*What you are asked to do*. Reproduce exactly, with no pictures, each line from the opening of the material down through the line containing "random.seed(0), np.random.seed(0), noise.seed_set(1)".

* * *

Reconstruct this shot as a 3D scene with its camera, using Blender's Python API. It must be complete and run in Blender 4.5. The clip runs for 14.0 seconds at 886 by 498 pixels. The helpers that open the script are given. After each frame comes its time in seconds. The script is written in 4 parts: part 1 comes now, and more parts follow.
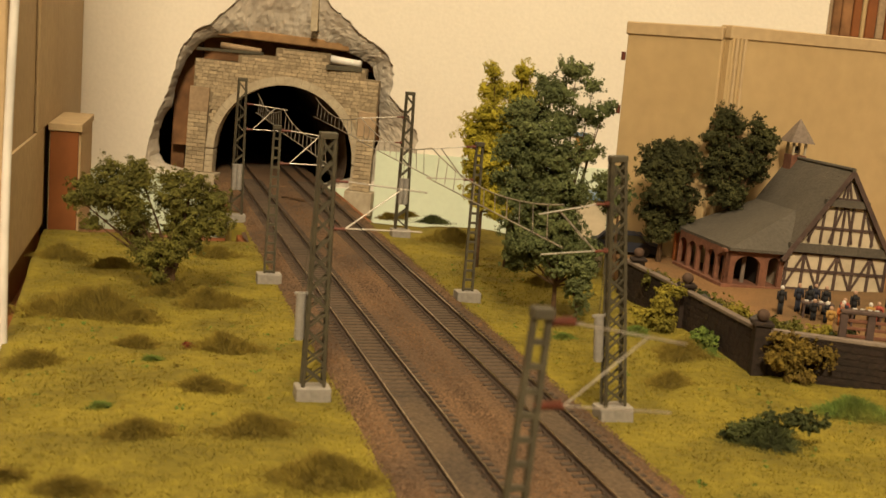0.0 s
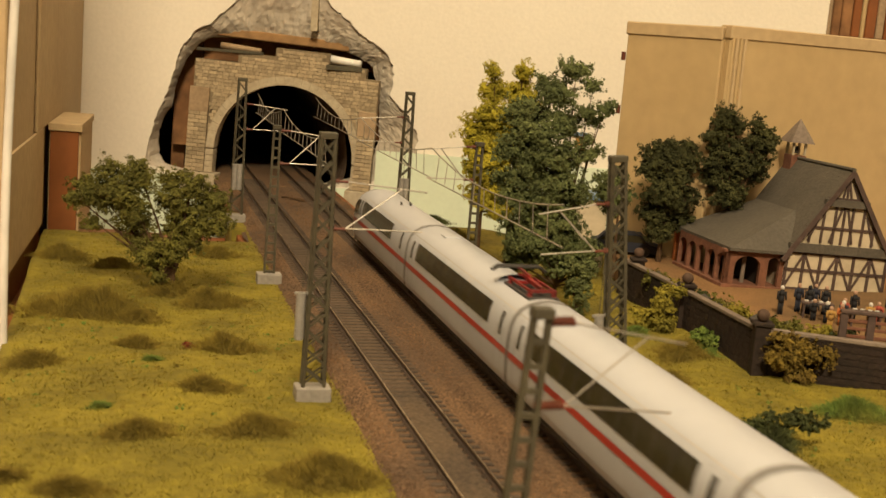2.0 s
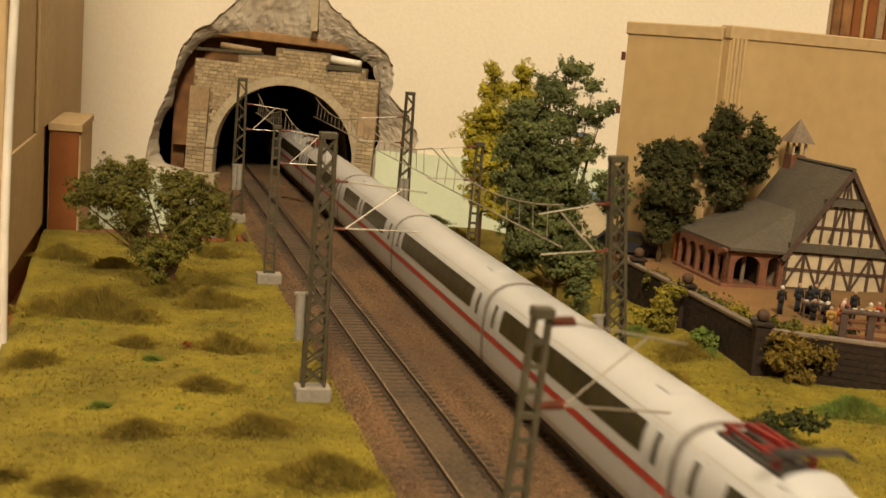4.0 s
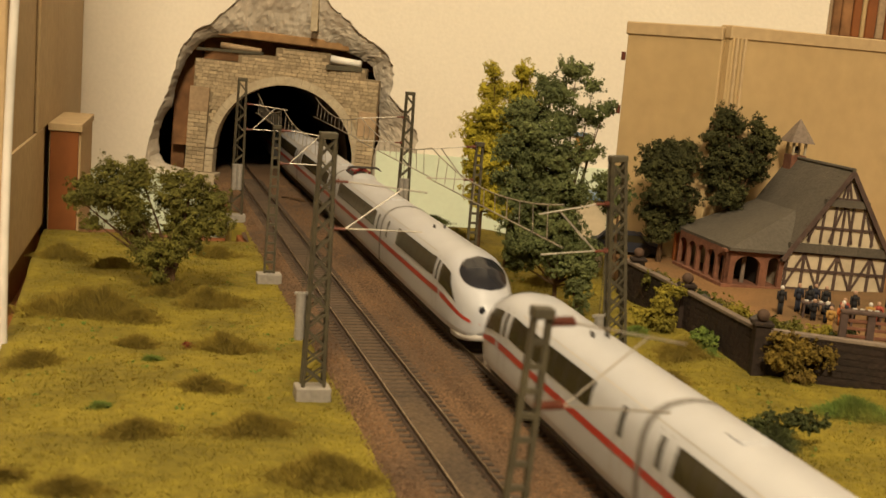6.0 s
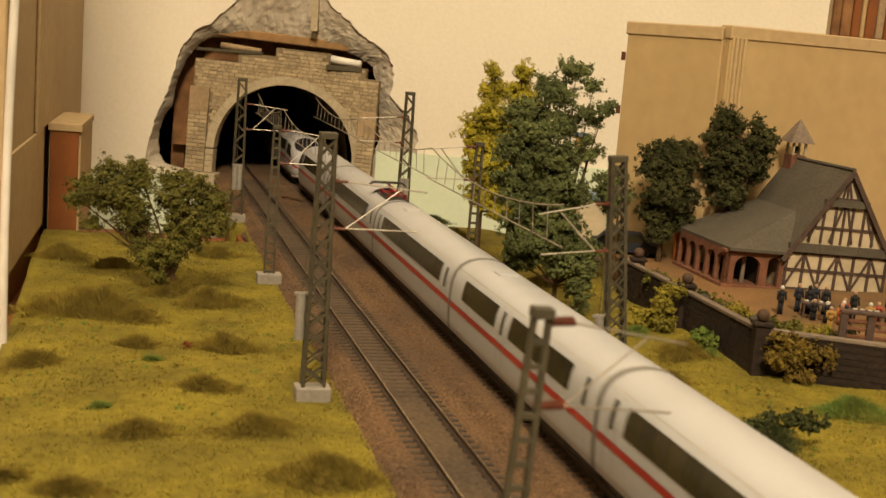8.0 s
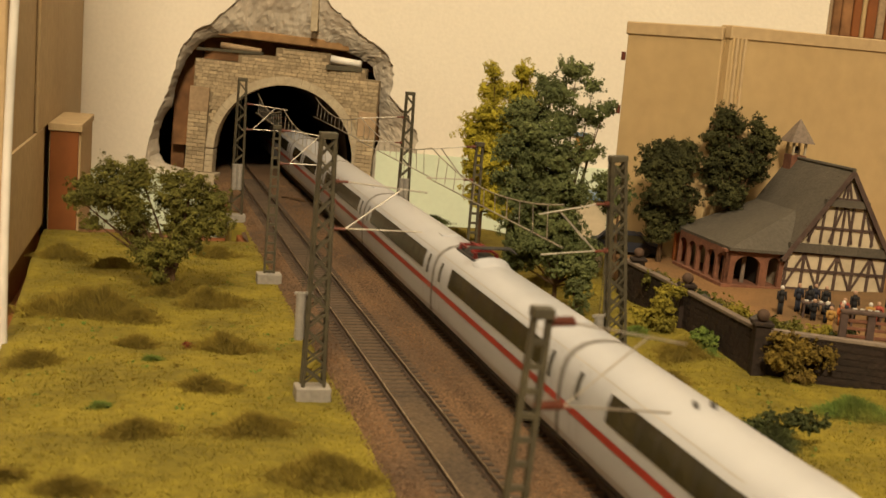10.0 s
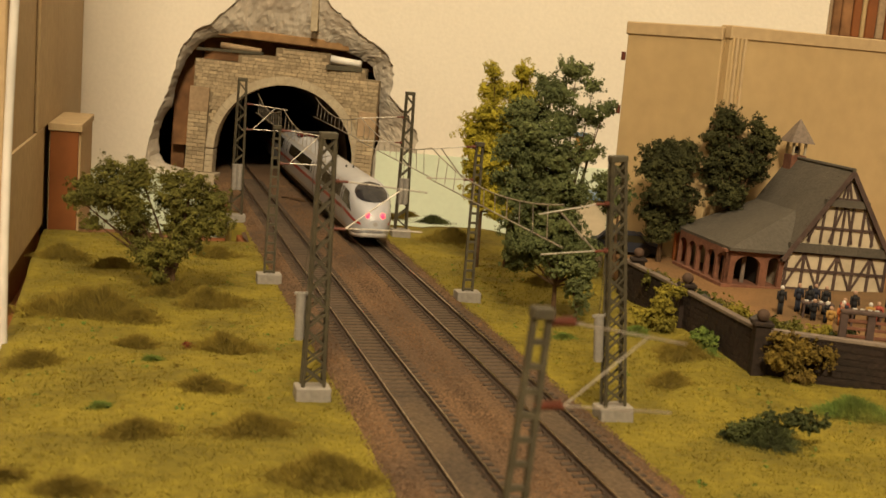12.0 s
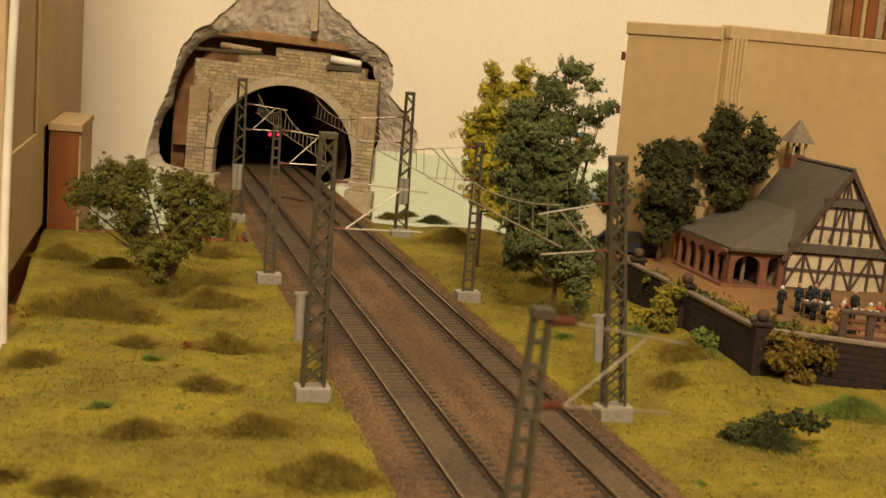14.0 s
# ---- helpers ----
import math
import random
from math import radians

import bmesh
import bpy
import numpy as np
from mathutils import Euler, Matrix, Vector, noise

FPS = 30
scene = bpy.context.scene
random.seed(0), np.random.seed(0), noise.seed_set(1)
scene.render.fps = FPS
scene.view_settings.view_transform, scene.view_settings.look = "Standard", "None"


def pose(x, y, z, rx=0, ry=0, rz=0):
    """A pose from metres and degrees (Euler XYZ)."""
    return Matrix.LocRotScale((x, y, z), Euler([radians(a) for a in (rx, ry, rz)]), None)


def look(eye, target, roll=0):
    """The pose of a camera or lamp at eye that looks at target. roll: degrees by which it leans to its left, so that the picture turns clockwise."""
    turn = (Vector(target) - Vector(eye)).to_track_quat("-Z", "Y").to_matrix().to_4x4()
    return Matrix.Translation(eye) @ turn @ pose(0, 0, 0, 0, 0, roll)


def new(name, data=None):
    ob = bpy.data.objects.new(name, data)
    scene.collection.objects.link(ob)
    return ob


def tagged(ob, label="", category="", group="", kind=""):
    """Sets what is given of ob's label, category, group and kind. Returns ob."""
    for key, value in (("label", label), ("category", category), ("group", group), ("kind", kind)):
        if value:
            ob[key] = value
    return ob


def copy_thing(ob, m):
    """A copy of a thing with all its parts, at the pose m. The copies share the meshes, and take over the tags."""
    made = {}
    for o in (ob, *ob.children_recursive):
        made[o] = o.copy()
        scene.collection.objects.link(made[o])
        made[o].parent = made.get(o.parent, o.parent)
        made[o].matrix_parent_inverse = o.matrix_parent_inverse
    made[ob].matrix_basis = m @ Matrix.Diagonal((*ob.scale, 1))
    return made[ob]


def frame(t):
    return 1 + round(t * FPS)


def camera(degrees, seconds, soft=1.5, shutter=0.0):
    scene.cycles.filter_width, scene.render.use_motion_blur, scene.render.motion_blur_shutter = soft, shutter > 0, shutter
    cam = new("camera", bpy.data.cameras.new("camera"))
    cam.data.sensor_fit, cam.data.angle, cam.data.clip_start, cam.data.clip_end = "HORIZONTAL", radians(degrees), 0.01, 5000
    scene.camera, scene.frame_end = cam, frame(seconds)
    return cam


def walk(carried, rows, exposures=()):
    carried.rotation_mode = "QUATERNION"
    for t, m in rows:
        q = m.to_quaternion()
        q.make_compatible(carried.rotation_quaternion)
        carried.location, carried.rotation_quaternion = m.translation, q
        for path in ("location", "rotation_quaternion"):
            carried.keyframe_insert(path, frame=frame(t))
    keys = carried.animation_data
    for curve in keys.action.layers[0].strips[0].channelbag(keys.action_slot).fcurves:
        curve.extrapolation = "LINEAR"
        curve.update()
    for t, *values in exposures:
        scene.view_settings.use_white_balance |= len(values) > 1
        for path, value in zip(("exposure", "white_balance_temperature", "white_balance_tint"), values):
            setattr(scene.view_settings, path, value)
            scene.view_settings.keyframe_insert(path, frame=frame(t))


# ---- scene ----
cam = camera(39.3, 14.0, soft=1.5, shutter=0.4)
cam.data.dof.use_dof, cam.data.dof.focus_distance, cam.data.dof.aperture_fstop = True, 0.85, 30.0
# The camera stands still beside the layout, 15 cm above the rails, leaning a little to its left.
VIEW = look((0, 0, 0.1497), (0, 0.98642, 0.1497 - 0.16422), 4.62)
walk(cam, [(0.0, VIEW), (14.0, VIEW)], [(0.0, 0.08), (1.3, 0.08), (2.4, 0.04), (5.0, 0.0), (14.0, -0.02)])

# ---- light: a warm ceiling lamp of the room, outside the view, its bounce, and an added fill ----
world = bpy.data.worlds.new("room")
world.use_nodes = True
world.node_tree.nodes["Background"].inputs["Color"].default_value = (1.0, 0.72, 0.42, 1)
world.node_tree.nodes["Background"].inputs["Strength"].default_value = 0.02
scene.world = world


def lamp(name, eye, target, size, power, colour):
    data = bpy.data.lights.new(name, "AREA")
    data.shape, data.size, data.energy, data.color = "DISK", size, power, colour
    ob = new(name, data)
    ob.matrix_world = look(eye, target)
    return ob


WARM = (1.0, 0.80, 0.52)
lamp("ceiling_light", (0.08, -1.15, 1.72), (0.0, 0.95, 0.0), 0.46, 93, WARM)
# added weak fill overhead, standing in for bounce; not a lamp of the room
lamp("ceiling_light", (-0.05, 0.4, 1.72), (0.05, 0.8, 0.0), 0.36, 10, WARM)

MM = 0.001
rnd = random.Random(7)


# ---- materials ----
def material(name, colour, rough=0.8, spread=0.25, scale=200.0, bump=0.0, metal=0.0, second=None, big=20.0, fine=0.0, seed_by="", spec=0.3):
    """A surface with variation at two scales, in the object's own space (metres)."""
    m = bpy.data.materials.new(name)
    m.use_nodes = True
    n, l = m.node_tree.nodes, m.node_tree.links
    b = n["Principled BSDF"]
    b.inputs["Roughness"].default_value, b.inputs["Metallic"].default_value = rough, metal
    b.inputs["Specular IOR Level"].default_value = spec
    co = n.new("ShaderNodeTexCoord")
    fine_noise = n.new("ShaderNodeTexNoise")
    fine_noise.inputs["Scale"].default_value, fine_noise.inputs["Detail"].default_value = scale, 5
    big_noise = n.new("ShaderNodeTexNoise")
    big_noise.inputs["Scale"].default_value, big_noise.inputs["Detail"].default_value = big, 3
    for k in (fine_noise, big_noise):
        l.new(co.outputs["Object"], k.inputs["Vector"])
    second = second or tuple(c * 0.7 for c in colour)
    mix = n.new("ShaderNodeMix")
    mix.data_type = "RGBA"
    mix.inputs["A"].default_value, mix.inputs["B"].default_value = (*colour, 1), (*second, 1)
    ramp = n.new("ShaderNodeMapRange")
    ramp.inputs["From Min"].default_value, ramp.inputs["From Max"].default_value = 0.35, 0.65
    l.new(big_noise.outputs["Fac"], ramp.inputs["Value"])
    l.new(ramp.outputs["Result"], mix.inputs["Factor"])
    val = n.new("ShaderNodeMapRange")
    val.inputs["From Min"].default_value, val.inputs["From Max"].default_value = 0.3, 0.7
    val.inputs["To Min"].default_value, val.inputs["To Max"].default_value = 1 - spread, 1 + spread
    l.new(fine_noise.outputs["Fac"], val.inputs["Value"])
    hsv = n.new("ShaderNodeHueSaturation")
    l.new(mix.outputs["Result"], hsv.inputs["Color"])
    source = val.outputs["Result"]
    if seed_by:
        r = n.new("ShaderNodeObjectInfo") if seed_by == "object" else n.new("ShaderNodeNewGeometry")
        rr = n.new("ShaderNodeMapRange")
        rr.inputs["To Min"].default_value, rr.inputs["To Max"].default_value = 0.78, 1.2
        l.new(r.outputs["Random" if seed_by == "object" else "Random Per Island"], rr.inputs["Value"])
        mu = n.new("ShaderNodeMath")
        mu.operation = "MULTIPLY"
        l.new(source, mu.inputs[0]), l.new(rr.outputs["Result"], mu.inputs[1])
        source = mu.outputs[0]
    l.new(source, hsv.inputs["Value"])
    l.new(hsv.outputs["Color"], b.inputs["Base Color"])
    if bump:
        bp = n.new("ShaderNodeBump")
        bp.inputs["Strength"].default_value, bp.inputs["Distance"].default_value = bump, 0.001
        l.new(fine_noise.outputs["Fac"], bp.inputs["Height"])
        l.new(bp.outputs["Normal"], b.inputs["Normal"])
    return m


def glow(name, colour, strength):
    m = bpy.data.materials.new(name)
    m.use_nodes = True
    b = m.node_tree.nodes["Principled BSDF"]
    b.inputs["Base Color"].default_value = (*colour, 1)
    b.inputs["Emission Color"].default_value, b.inputs["Emission Strength"].default_value = (*colour, 1), strength
    return m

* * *

*Final answer*.
Reconstruct this shot as a 3D scene with its camera, using Blender's Python API. It must be complete and run in Blender 4.5. The clip runs for 14.0 seconds at 886 by 498 pixels. The helpers that open the script are given. After each frame comes its time in seconds. The script is written in 4 parts: part 1 comes now, and more parts follow.
0.0 s
2.0 s
4.0 s
6.0 s
8.0 s
10.0 s
12.0 s
14.0 s
# ---- helpers ----
import math
import random
from math import radians

import bmesh
import bpy
import numpy as np
from mathutils import Euler, Matrix, Vector, noise

FPS = 30
scene = bpy.context.scene
random.seed(0), np.random.seed(0), noise.seed_set(1)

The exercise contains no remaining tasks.